This is a test of a cheap microscope objective that I borrowed to test for focus stacking. It’s a very sharp 10x objective, and this image is about 10x larger than life on the camera sensor (the sensor is 36mm wide, and the objective ‘sees’ about 3.5mm across its width.
The depth of the focus range is 1.2mm, front to back (the camera was moved that far in order to focus during a series of 77 images. I made the smallest move I could by hand on the threaded shaft, and the amount of each move was 1.2/77 or approximately 15 microns per move. That’s about as small as I can do it manually; sometimes, I’m not even sure I moved it at all, but looking at the images, even the imperceptible moves were real moves. I think it’s far to say that 10X is about the highest power I could use with my manual set up.
(More advanced setups use industrial rails that can make moves as small as 2-5µm, some even smaller than that. Maybe in my future sometime?)
There were some rather serious issues with this objective. It has considerable curvature of the field over the outer third of the image; you can see blurring and various artifacts around the bright bits. But the center is really sharp, so it would be most useful for small subjects that only fill the middle third or so.

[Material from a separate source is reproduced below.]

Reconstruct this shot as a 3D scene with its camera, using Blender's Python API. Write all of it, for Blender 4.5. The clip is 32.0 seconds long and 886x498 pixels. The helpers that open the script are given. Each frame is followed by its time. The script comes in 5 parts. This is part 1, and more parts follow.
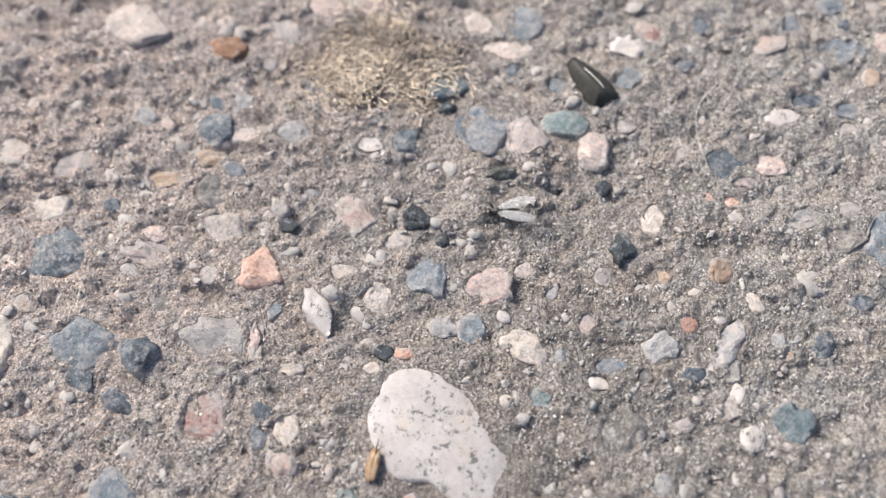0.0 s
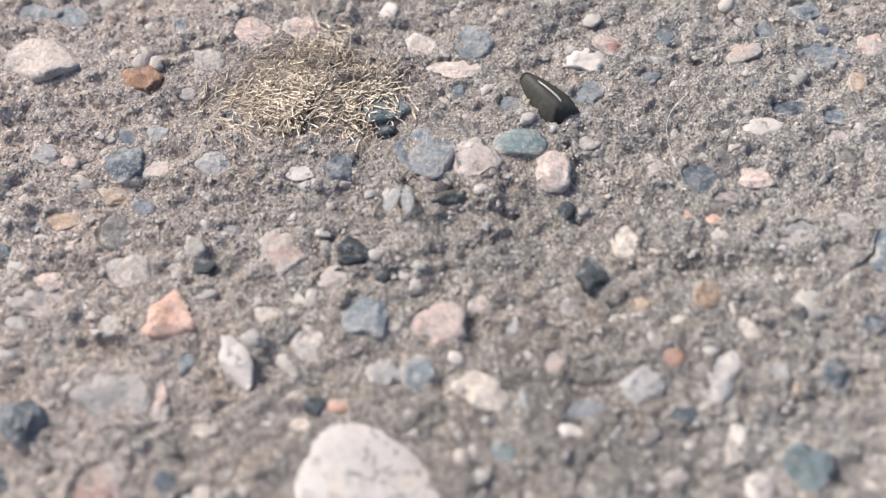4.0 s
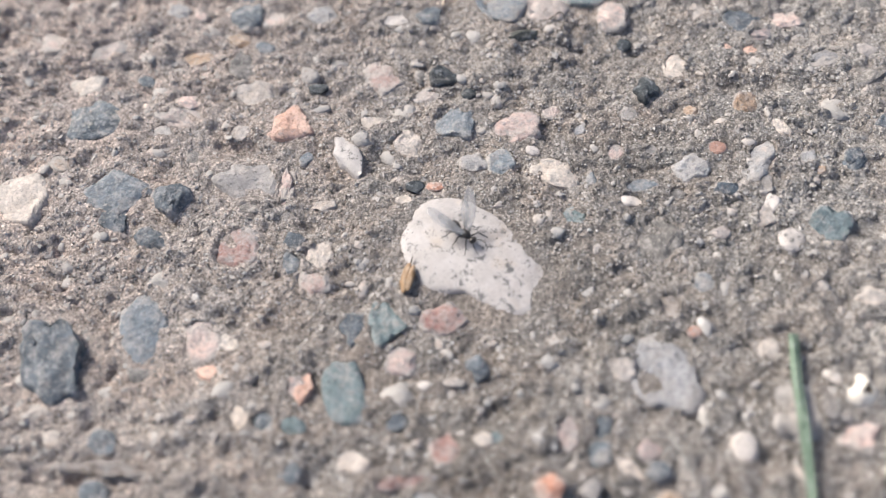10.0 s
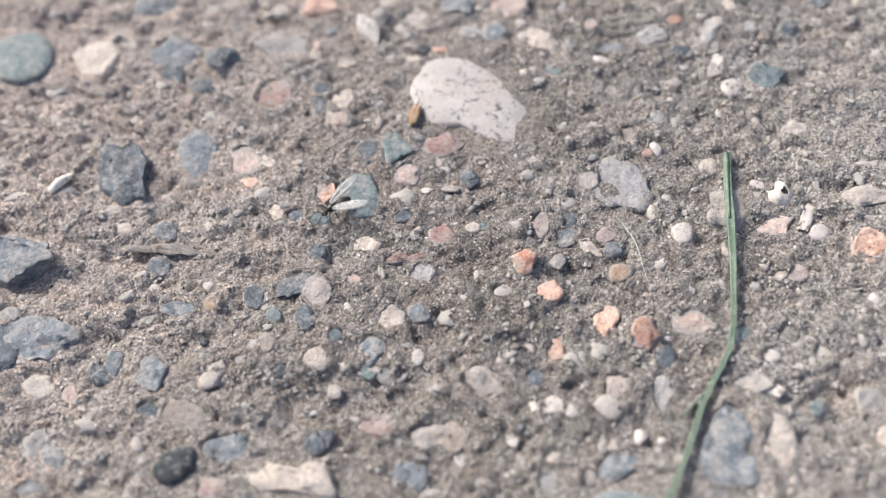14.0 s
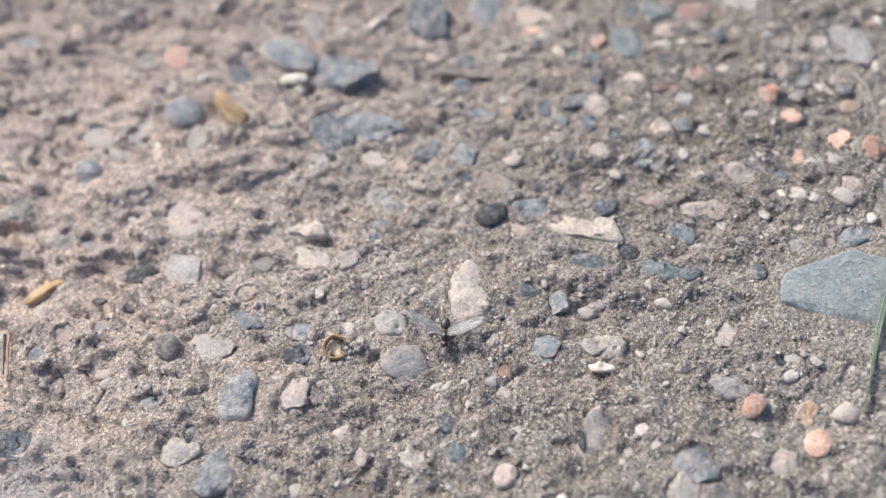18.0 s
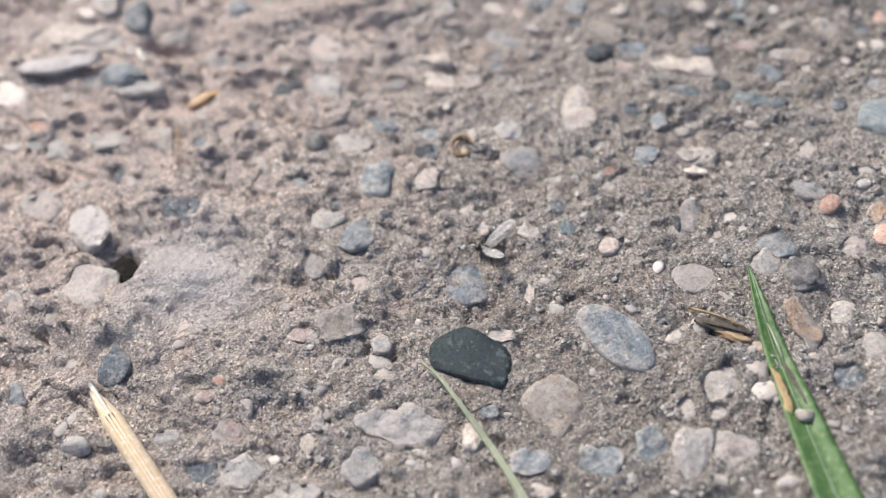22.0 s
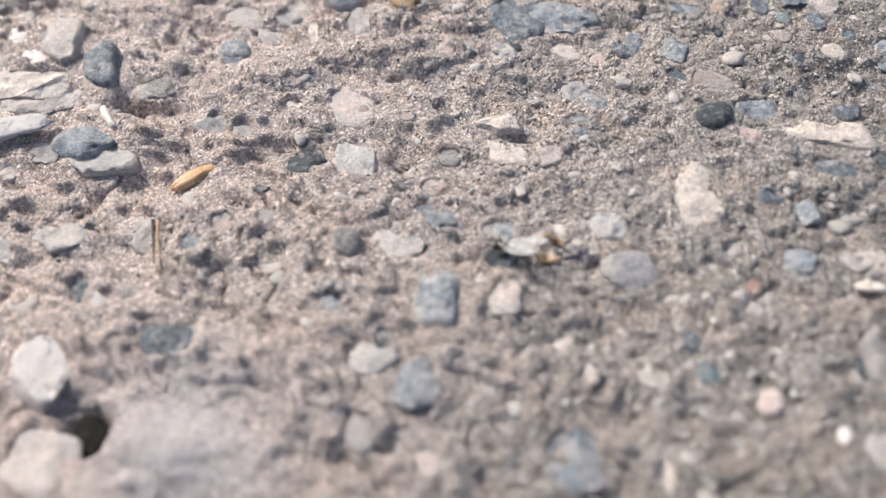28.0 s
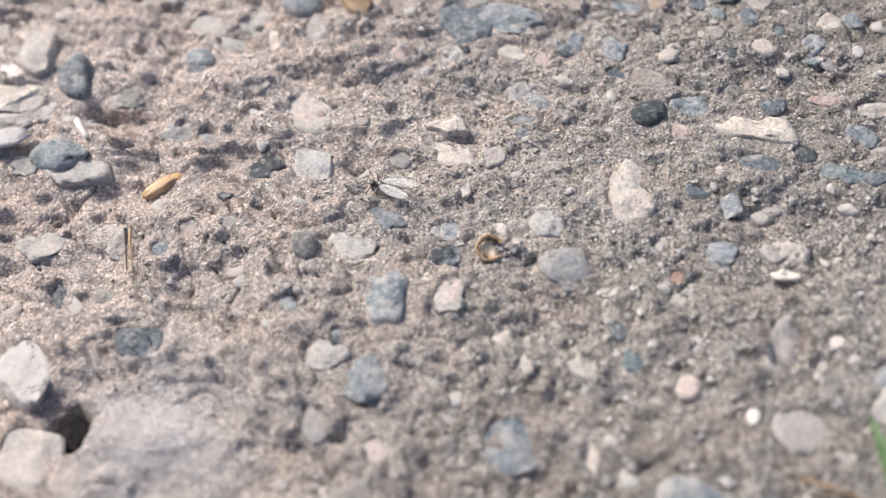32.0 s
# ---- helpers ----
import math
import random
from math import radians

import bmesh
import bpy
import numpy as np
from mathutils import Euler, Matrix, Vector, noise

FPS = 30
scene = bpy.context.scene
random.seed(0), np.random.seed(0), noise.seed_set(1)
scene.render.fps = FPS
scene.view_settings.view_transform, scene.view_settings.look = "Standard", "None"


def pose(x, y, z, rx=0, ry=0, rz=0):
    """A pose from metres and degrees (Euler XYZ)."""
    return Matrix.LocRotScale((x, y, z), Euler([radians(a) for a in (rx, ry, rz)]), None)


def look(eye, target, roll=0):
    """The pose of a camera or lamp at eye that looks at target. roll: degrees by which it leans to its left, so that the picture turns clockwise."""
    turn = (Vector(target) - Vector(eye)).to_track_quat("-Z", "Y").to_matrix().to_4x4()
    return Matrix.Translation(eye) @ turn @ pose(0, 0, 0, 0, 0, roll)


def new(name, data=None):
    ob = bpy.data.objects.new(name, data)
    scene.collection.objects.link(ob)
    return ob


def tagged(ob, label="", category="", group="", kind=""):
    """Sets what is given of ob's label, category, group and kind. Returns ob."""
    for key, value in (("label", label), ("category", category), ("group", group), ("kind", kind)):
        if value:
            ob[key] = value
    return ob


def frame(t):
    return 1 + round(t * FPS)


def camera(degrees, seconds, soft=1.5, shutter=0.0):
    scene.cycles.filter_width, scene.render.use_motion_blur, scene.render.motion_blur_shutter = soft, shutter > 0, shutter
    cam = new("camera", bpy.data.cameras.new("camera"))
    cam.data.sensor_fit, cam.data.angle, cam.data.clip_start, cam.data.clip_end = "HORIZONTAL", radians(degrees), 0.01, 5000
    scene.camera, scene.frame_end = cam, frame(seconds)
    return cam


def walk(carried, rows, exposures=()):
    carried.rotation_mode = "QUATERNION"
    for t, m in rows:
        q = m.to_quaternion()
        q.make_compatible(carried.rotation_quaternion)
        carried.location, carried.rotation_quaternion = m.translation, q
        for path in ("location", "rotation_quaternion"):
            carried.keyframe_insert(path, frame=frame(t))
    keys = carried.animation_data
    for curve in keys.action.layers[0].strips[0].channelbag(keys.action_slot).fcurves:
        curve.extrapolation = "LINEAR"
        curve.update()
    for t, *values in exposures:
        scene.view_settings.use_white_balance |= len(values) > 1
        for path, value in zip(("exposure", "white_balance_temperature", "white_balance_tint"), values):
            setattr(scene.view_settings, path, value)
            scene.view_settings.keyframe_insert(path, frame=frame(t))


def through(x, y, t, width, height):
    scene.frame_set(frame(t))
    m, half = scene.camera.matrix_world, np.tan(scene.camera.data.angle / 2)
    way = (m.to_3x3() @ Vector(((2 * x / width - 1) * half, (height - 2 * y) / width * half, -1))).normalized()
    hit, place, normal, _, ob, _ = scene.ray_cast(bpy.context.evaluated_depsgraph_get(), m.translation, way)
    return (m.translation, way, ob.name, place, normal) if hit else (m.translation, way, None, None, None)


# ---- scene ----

Another interesting artifact is the ‘fogginess’ around some of the details. Individual images are about 99% out of focus, and that ‘leaves a mark’ on the brighter areas when they focus stack gets stacked. I think it’s a typical result when you do deeper focus stacks (longer depth covered). There’s no way to avoid the remnants of the out of focus images with the software I have, though some (Affinity Photo, used here; and HeliconFocus) do better than others (Photoshop).
Even with the defects and artifacts, I still enjoy this image quite a bit. Perfection is out there, and perhaps even attainable—but for now, just having a blast doing macro. I plan to test as many different microscope objectives in as many different ways as I can. High magnification is cool, but wide views are also quite interesting and challenging.